[Some records]
----
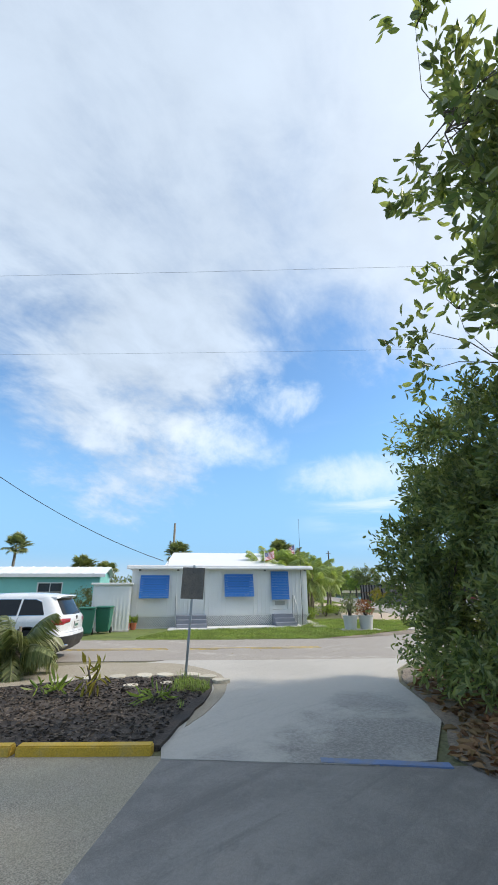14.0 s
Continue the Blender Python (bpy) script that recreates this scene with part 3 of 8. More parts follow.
def leaf_mesh(name, at, way, length, width, mat, rng, fold=0.18):
    """Many small pointed leaves: at (n,3), way (n,3) unit vectors along each leaf."""
    n = len(at)
    at, way = np.asarray(at, float), np.asarray(way, float)
    way = way / np.linalg.norm(way, axis=1)[:, None]
    side = np.cross(way, rng.normal(size=(n, 3)))
    side /= np.linalg.norm(side, axis=1)[:, None] + 1e-9
    up = np.cross(side, way)
    size = rng.uniform(0.7, 1.25, n)[:, None]
    ln, wd = length * size, width * size
    tip = at + way * ln - up * ln * 0.12
    rim = [at + way * ln * f + side * wd * g + up * wd * fold * h for f, g, h in ((0.30, 0.42, 0.8), (0.68, 0.44, 0.7), (0.68, -0.44, 0.7), (0.30, -0.42, 0.8))]
    verts = np.stack([at, rim[0], rim[1], tip, rim[2], rim[3]], 1).reshape(-1, 3)
    i = np.arange(n) * 6
    faces = np.concatenate([np.stack([i, i + 1, i + 2, i + 3], 1), np.stack([i, i + 3, i + 4, i + 5], 1)])
    return raw_mesh(name, verts.tolist(), faces.tolist(), mat)


def clump_points(rng, centre, radii, count):
    v = rng.normal(size=(count, 3))
    v /= np.linalg.norm(v, axis=1)[:, None]
    return np.asarray(centre) + v * (rng.uniform(0.15, 1.0, count) ** 0.5)[:, None] * np.asarray(radii)


def leaf_tree(name, label, x, y, trunk, crown, leaf, seed, category="tree", group="", mat="oak_leaf", bark="bark", clumps=70, per=160,
              clump_r=0.75, length=0.10, width=0.045, shell=0.45, stems=1, base_spread=0.25, gap=0.0, limb_r=0.5, rot=0, limb_parts=False):
    """trunk: (radius, fork height, lean x, lean y). crown: list of (cx, cy, cz, rx, ry, rz) lobes, from the base."""
    rng = np.random.default_rng(seed)
    rr = random.Random(seed)
    tree = thing(name, label, category, x, y, 0, rot, group)
    centres = []
    vol = [c[3] * c[4] * c[5] for c in crown]
    for (cx, cy, cz, rx, ry, rz), v in zip(crown, vol):
        k = max(3, round(clumps * v / sum(vol)))
        d = rng.normal(size=(k, 3))
        d /= np.linalg.norm(d, axis=1)[:, None]
        centres.append(np.array([cx, cy, cz]) + d * (rng.uniform(shell, 1.0, k) ** 0.6)[:, None] * np.array([rx, ry, rz]))
    centres = np.concatenate(centres)
    if gap:
        keep = np.array([noise.noise(Vector(c) * 0.55 + Vector((seed, 0, 0))) > gap for c in centres])
        centres = centres[keep]
    r0, fork, lx, ly = trunk
    bm = bmesh.new()
    tops = []
    for s in range(stems):
        a = 2 * math.pi * s / stems + rr.random()
        bx, by = (base_spread * math.cos(a), base_spread * math.sin(a)) if stems > 1 else (0, 0)
        sx, sy = lx + bx * 2.2, ly + by * 2.2
        k = 1 if stems == 1 else 0.75
        tube(bm, [(bx, by, -0.1), (bx * 1.05 + sx * 0.1, by * 1.05 + sy * 0.1, fork * 0.35), (bx + sx * 0.5, by + sy * 0.5, fork * 0.7), (bx + sx, by + sy, fork)],
             [r0 * 1.35 * k, r0 * 1.02 * k, r0 * 0.92 * k, r0 * 0.8 * k], 10)
        tops.append(Vector((bx + sx, by + sy, fork)))
    part("trunk", bm, bark, tree, smooth=True)
    bm = bmesh.new()
    limbs, ends = [], []
    for cx, cy, cz, rx, ry, rz in sorted(crown, key=lambda q: -q[3]):
        c = Vector((cx, cy, cz))
        top = min(tops, key=lambda q: (q - c).length)
        minor = limb_parts and rx < 1.95 and limbs
        if minor:
            top = min((q for q in limbs if q.z < c.z + 0.6), key=lambda q: (q - c).length, default=top)
        flat_off = Vector((c.x - top.x, c.y - top.y, 0))
        m1 = top + flat_off * 0.28 + Vector((rr.uniform(-0.2, 0.2), rr.uniform(-0.2, 0.2), (c.z - top.z) * 0.42))
        m2 = top + flat_off * 0.68 + Vector((rr.uniform(-0.35, 0.35), rr.uniform(-0.35, 0.35), (c.z - top.z) * 0.66))
        rl = r0 * limb_r * (0.75 + 0.35 * rr.random()) * (0.4 if minor else 1.0)
        own = bmesh.new() if limb_parts else bm
        tube(own, [top - Vector((0, 0, 0.0 if minor else r0 * 0.9)), m1, m2, c], [rl, rl * 0.8, rl * 0.52, rl * 0.22], 7)
        limbs += [m1, m2, c, m2.lerp(c, 0.5)]
        for _ in range(3):
            e = c + Vector((rr.uniform(-0.8, 0.8) * rx, rr.uniform(-0.8, 0.8) * ry, rr.uniform(-0.3, 0.8) * rz))
            k2 = m2.lerp(e, 0.5) + Vector((rr.uniform(-0.25, 0.25), rr.uniform(-0.25, 0.25), rr.uniform(-0.1, 0.3)))
            tube(own, [m2, k2, e], [rl * 0.4, rl * 0.26, rl * 0.1], 6)
            limbs += [k2, e]
            ends.append(e)
        if limb_parts:
            part("limb", own, bark, tree, smooth=True)
    for c in centres:
        c = Vector(c)
        a = rr.choice(sorted(limbs, key=lambda q: (q - c).length)[:4])
        mid2 = a.lerp(c, 0.5) + Vector((rr.uniform(-0.15, 0.15), rr.uniform(-0.15, 0.15), rr.uniform(-0.05, 0.2)))
        tube(bm, [a, mid2, c], [min(r0 * 0.06, 0.018), min(r0 * 0.045, 0.012), min(r0 * 0.02, 0.006)], 4)
    part("branchwork", bm, bark, tree, smooth=True)
    pts, ways = [], []
    hearts = [np.array(q[:3]) for q in crown]
    for c in list(centres) + [np.array(q) for q in ends]:
        k = int(per * rng.uniform(0.6, 1.4))
        rad = clump_r * rng.uniform(0.65, 1.3)
        heart = min(hearts, key=lambda q: np.linalg.norm(q - c))
        away = (c - heart) / (np.linalg.norm(c - heart) + 1e-6)
        twigs = rng.normal(size=(7, 3)) + away * 0.75 + np.array([0, 0, 0.25])
        twigs /= np.linalg.norm(twigs, axis=1)[:, None]
        twig = twigs[rng.integers(0, 7, k)]
        p = np.asarray(c) + twig * (rng.uniform(0.1, 1.0, k) * rad * 1.25)[:, None] + rng.normal(size=(k, 3)) * rad * 0.13
        out = twig * 0.7 + rng.normal(size=(k, 3)) * 0.6
        pts.append(p)
        ways.append(out)
    me = leaf_mesh("crown", np.concatenate(pts), np.concatenate(ways), length, width, mat, rng)
    part("crown", me, None, tree)
    return tree


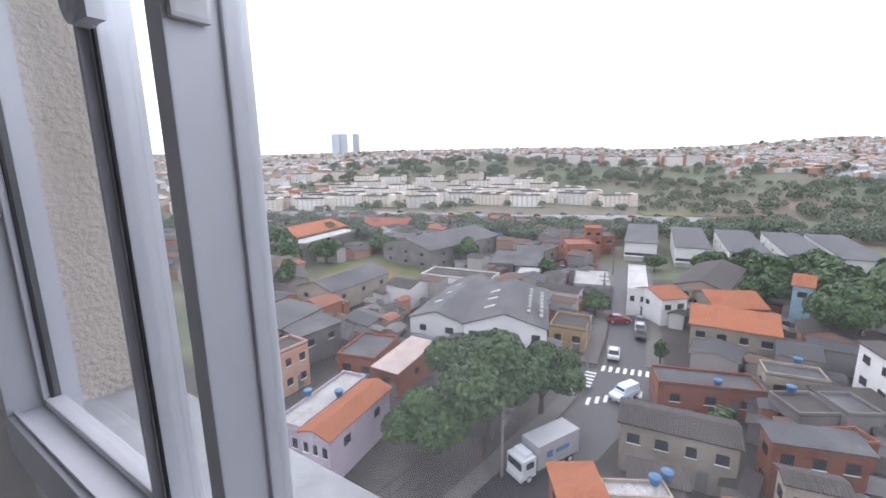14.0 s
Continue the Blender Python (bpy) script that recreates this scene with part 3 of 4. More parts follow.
for x0, x1 in ((1.862, 1.880), (2.258, 2.276)):
    fin = box(x0, x1, -0.405, PY - 0.0006, 0.592, 0.769)
    for v in fin.verts:
        if v.co.y < -0.4 and v.co.z < 0.7:
            v.co.y += 0.012
    under(put("side_bracket", fin, CERAMIC, bevel=0.003), tank)
under(put("soap_ledge", box(2.165, 2.285, TY1 - 0.070, TY1 - 0.050, TZ - 0.001, TZ + 0.005), CERAMIC, bevel=0.002), tank)
under(put("plug_boss", turned([(0.02, 0), (0.019, 0.004), (0.006, 0.006)], (2.14, TY1 - 0.05, TZ - 0.002), "Z", 18), CERAMIC, smooth=True), tank)
under(put("overflow", turned([(0.006, 0), (0.006, 0.003)], (2.04, TY1 - 0.0905, TZ - 0.030), "Y", 12), DARK), tank)

ttrap = empty("tank_trap", (2.07, -0.42, 0.35), "white plastic trap under the laundry tank", "pipe")
under(put("tail", turned([(0.020, 0), (0.020, 0.05), (0.024, 0.052), (0.024, 0.07)], (2.04, -0.42, 0.40)), DARK), ttrap)
under(put("arm", tube([(2.05, -0.43, 0.405), (1.99, -0.40, 0.41), (1.95, -0.33, 0.42), (1.945, PY - 0.001, 0.42)], 0.021), PVC, smooth=True), ttrap)
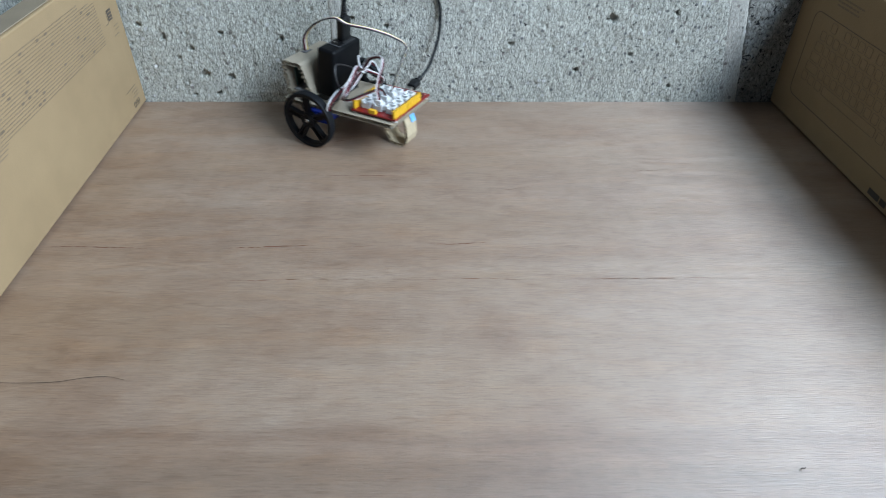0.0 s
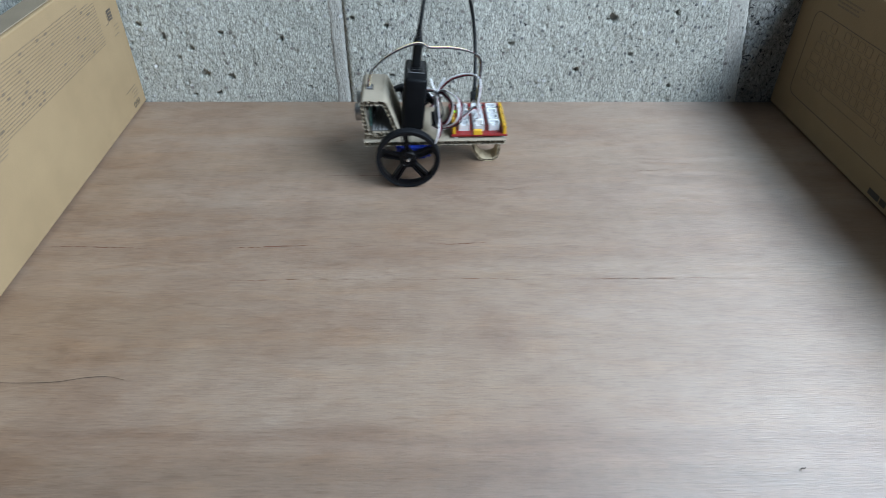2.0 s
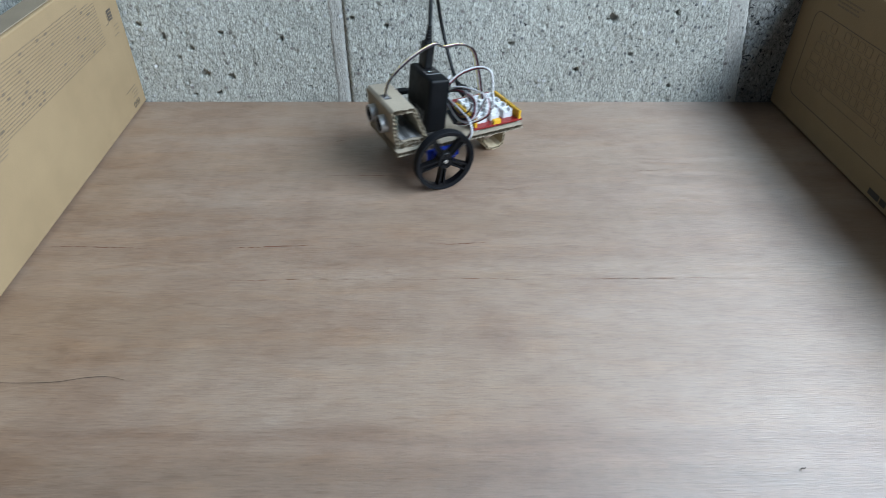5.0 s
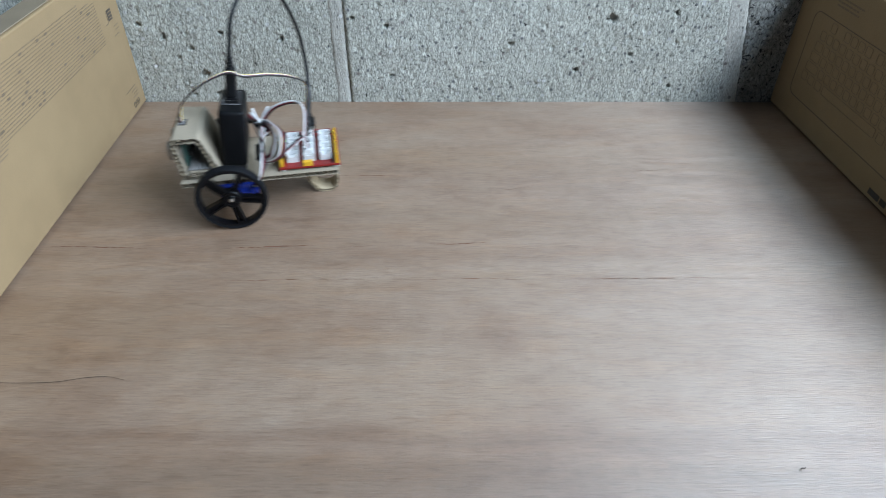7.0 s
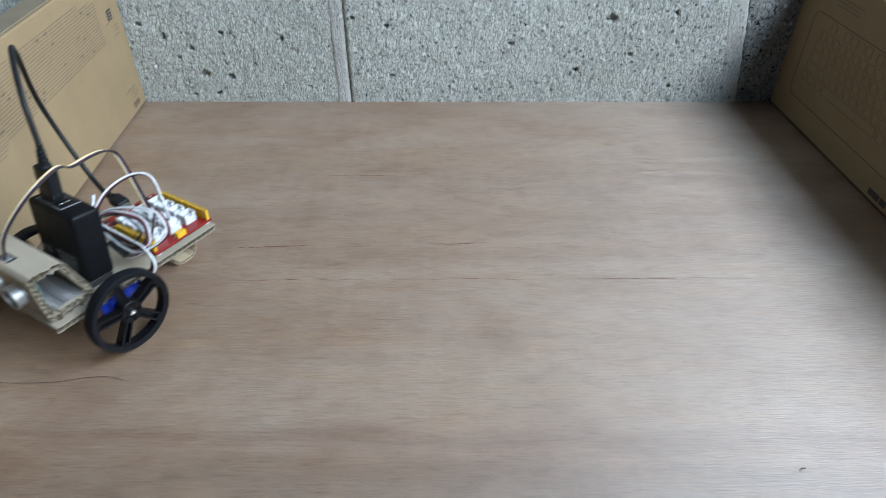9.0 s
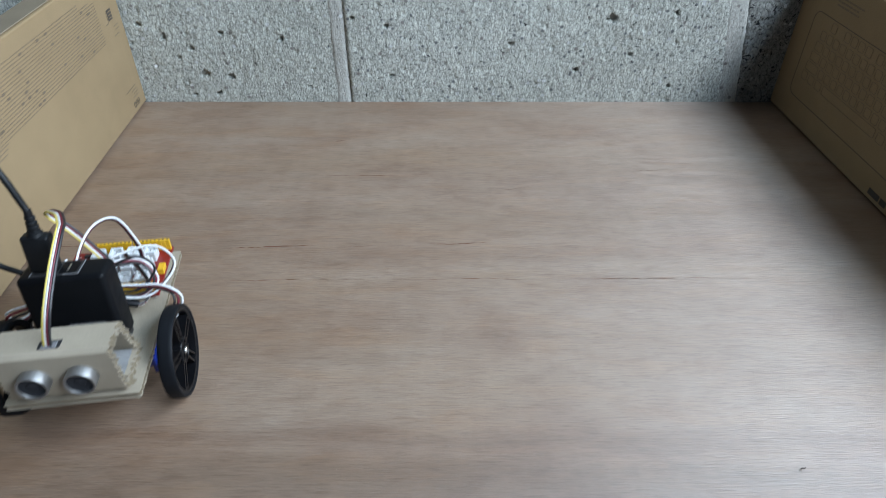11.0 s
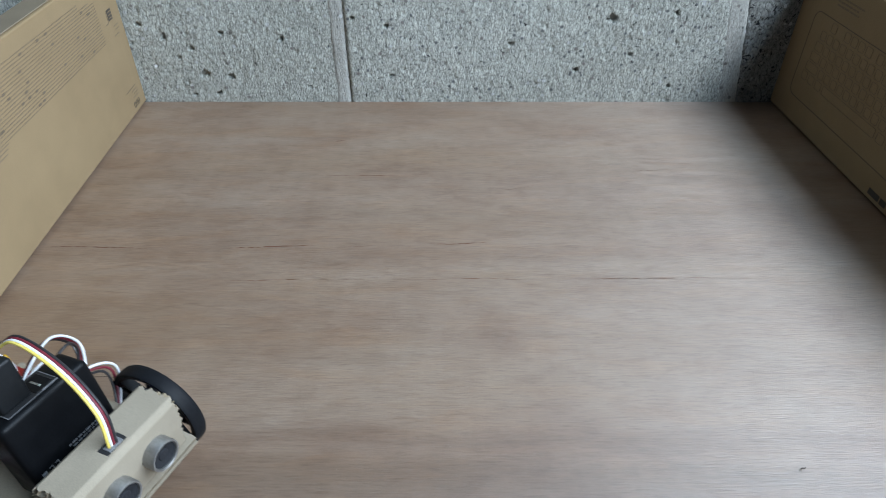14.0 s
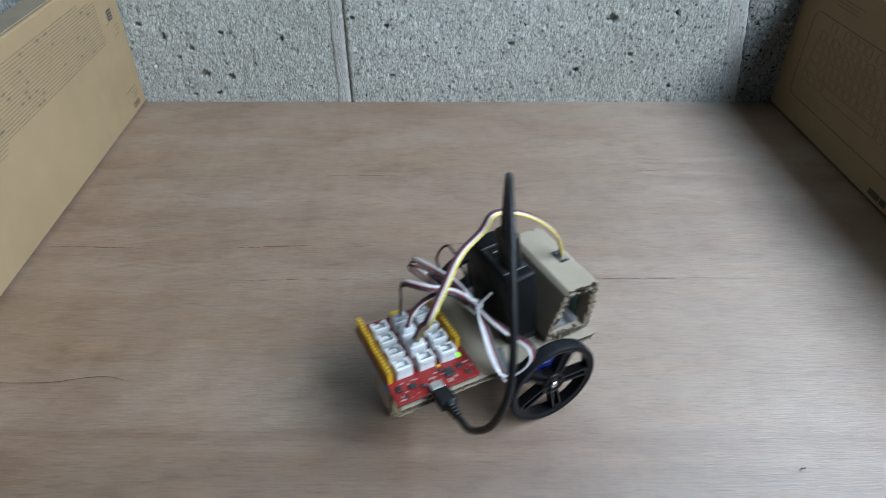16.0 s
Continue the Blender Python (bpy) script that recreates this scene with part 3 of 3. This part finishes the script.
for side, sign in (("left", 1), ("right", -1)):
    w = new("wheel")
    w.parent = robot
    tagged(w, "black five-spoked plastic wheel with a rubber tyre")
    for name, data, label in (("rim", RIM, ""), ("hub", HUB, ""), ("tyre", TYRE, "black ribbed rubber tyre"), ("axle_screw", SCREW, "bright steel axle screw")):
        tagged(new(name, data), label).parent = w
    for k in range(5):
        spoke, rivet = new("spoke", SPOKE), new("rivet", RIVET)
        spoke.parent = rivet.parent = w
        spoke.matrix_basis = pose(0, 0, 0, 0, 72 * k, 0)
        rivet.matrix_basis = pose(0, 0, 0, 0, 72 * k + 36, 0) @ pose(5.4 * MM, 3.4 * MM, 0)
    wheels[side] = (w, sign)
    s = sign
    y = sorted((s * 18.0, s * 41.5))
    servo = part("servo", box_mm(-16.5, 6.5, y[0], y[1], 24.2, 36.4, 0.8), SERVO_BLUE, robot, "blue translucent servo motor", smooth=True)
    y = sorted((s * 36.0, s * 38.2))
    part("mounting_lug", box_mm(-21.5, 11.5, y[0], y[1], 24.4, 36.2, 0.4), SERVO_BLUE, servo)
    bm, _ = lathe([(0.01, -2.5), (2.6, -2.5), (2.6, 5.5), (0.01, 5.5)], "Y", 18)
    part("shaft", bm, SOCKET_WHITE, servo, "white output shaft", pose(0, s * 42.5 * MM, 30 * MM))
    bm, _ = lathe([(0.01, -2.0), (5.6, -2.0), (5.6, 1.6), (0.01, 1.6)], "Y", 22)
    part("gear_cap", bm, SERVO_BLUE, servo, "", pose(0, s * 41.0 * MM, 30 * MM))

# rear skid: a folded strip of board that slides on the plywood
skid = corrugated("rear_skid", [(-87, 36.2), (-91, 24), (-92, 12), (-90, 4), (-85, 0.3), (-77, 0.15), (-71, 2.0), (-64, 11.5), (-62, 36.2)], -12, 7, 2.6, robot,
                  "folded pale cardboard skid under the tail", 5.0, PALE_BOARD)
bm = box_mm(-88.4, -87.8, -11.2, -3, 25, 35.5, 0.1, 1)
for v in bm.verts:
    v.co.x -= (35.5 * MM - v.co.z) * 0.33
part("printed_patch", bm, BLUE_PRINT, skid, "blue printed patch")

# controller board
pcb = part("controller_board", box_mm(-94.5, -41.5, -36, 32.4, 42.0, 43.7, 0.25), BOARD_RED, robot, "red controller board with white sockets")
for x, y in ((-91, -32), (-91, 29), (-45, -32), (-45, 29)):
    bm, _ = lathe([(0.01, -2.2), (2.4, -2.2), (2.4, 0.2), (0.01, 0.2)], "Z", 14)
    part("spacer", bm, SOCKET_WHITE, pcb, "", pose(x * MM, y * MM, 42.0 * MM))


def header(x, y0, y1):
    n = int((y1 - y0) / 2.54)
    step = (y1 - y0) / n
    # a strip with a notched outline, one tooth for each pin
    bm = bmesh.new()
    rim = []
    for k in range(n):
        c = y0 + k * step
        rim += [(c + 0.25, x - 1.3), (c + step - 0.25, x - 1.3), (c + step, x - 1.05)]
    back = [(c, 2 * x - q) for c, q in rim]
    outline = [(q * MM, c * MM) for c, q in rim] + [(q * MM, c * MM) for c, q in back[::-1]]
    prism(bm, outline, 43.6 * MM, 52.2 * MM, "Z")
    h = part("pin_header", bm, HEADER_YELLOW, pcb, "yellow female pin header")
    # flat black squares for the dark inside of the holes; the strip is solid
    bm = bmesh.new()
    for k in range(n):
        a = y0 + (k + 0.5) * step
        add_box(bm, (x - 0.55) * MM, (x + 0.55) * MM, (a - 0.55) * MM, (a + 0.55) * MM, 52.1 * MM, 52.35 * MM)
    tagged(part("pin_holes", bm, CHIP, h), kind="stuff")


header(-92.0, -19.8, 5.4)
header(-92.0, 6.6, 31.8)
header(-44.0, -12.0, 8.4)
header(-44.0, 9.6, 30.0)


def socket_bmesh():
    """A four-way latched socket, long side across, with a deep notch in one long wall."""
    bm = bmesh.new()
    for a in ((-5.0, 5.0, -4.0, 4.0, 0, 5.6), (-5.0, -3.7, -4.0, 4.0, 4.4, 8.2), (3.7, 5.0, -4.0, 4.0, 4.4, 8.2), (-3.8, 3.8, -4.0, -2.4, 4.4, 8.2),
              (-3.8, -2.1, 2.7, 4.0, 4.4, 7.6), (2.1, 3.8, 2.7, 4.0, 4.4, 7.6)):
        add_box(bm, *[q * MM for q in a], 0.2 * MM, 1)
    return bm


SOCKET = mesh_of("socket", socket_bmesh(), SOCKET_WHITE)
bm = bmesh.new()
for k in range(4):
    add_box(bm, (-3.3 + 2 * k) * MM, (-2.7 + 2 * k) * MM, -0.4 * MM, 0.4 * MM, 4.4 * MM, 6.6 * MM)
PINS = mesh_of("pins", bm, TIN)
socket_at = []
for x in (-82.5, -68.0, -53.8):
    for y in (-15.0, -3.3, 8.4, 20.1):
        so = new("socket", SOCKET)
        so.parent = pcb
        so.matrix_basis = pose(x * MM, y * MM, 43.6 * MM)
        pn = new("pins", PINS)
        pn.parent = so
        socket_at.append((x, y))
part("jumper_block", box_mm(-70.5, -62.5, 28.0, 32.2, 43.6, 47.8, 0.3), HEADER_YELLOW, pcb, "yellow pin block")
usb = part("micro_usb_port", box_mm(-73.6, -65.6, -36.8, -31.2, 43.7, 46.6, 0.5), STEEL, pcb, "steel micro USB port")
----
**SET PROBLEM:** Leave out the pictures and repeat the lines from the start of the material through the line with "return np.asarray(centre) +", inclusive.

**EXERCISE ANSWER:**
14.0 s
Continue the Blender Python (bpy) script that recreates this scene with part 3 of 8. More parts follow.
def leaf_mesh(name, at, way, length, width, mat, rng, fold=0.18):
    """Many small pointed leaves: at (n,3), way (n,3) unit vectors along each leaf."""
    n = len(at)
    at, way = np.asarray(at, float), np.asarray(way, float)
    way = way / np.linalg.norm(way, axis=1)[:, None]
    side = np.cross(way, rng.normal(size=(n, 3)))
    side /= np.linalg.norm(side, axis=1)[:, None] + 1e-9
    up = np.cross(side, way)
    size = rng.uniform(0.7, 1.25, n)[:, None]
    ln, wd = length * size, width * size
    tip = at + way * ln - up * ln * 0.12
    rim = [at + way * ln * f + side * wd * g + up * wd * fold * h for f, g, h in ((0.30, 0.42, 0.8), (0.68, 0.44, 0.7), (0.68, -0.44, 0.7), (0.30, -0.42, 0.8))]
    verts = np.stack([at, rim[0], rim[1], tip, rim[2], rim[3]], 1).reshape(-1, 3)
    i = np.arange(n) * 6
    faces = np.concatenate([np.stack([i, i + 1, i + 2, i + 3], 1), np.stack([i, i + 3, i + 4, i + 5], 1)])
    return raw_mesh(name, verts.tolist(), faces.tolist(), mat)


def clump_points(rng, centre, radii, count):
    v = rng.normal(size=(count, 3))
    v /= np.linalg.norm(v, axis=1)[:, None]
    return np.asarray(centre) + v * (rng.uniform(0.15, 1.0, count) ** 0.5)[:, None] * np.asarray(radii)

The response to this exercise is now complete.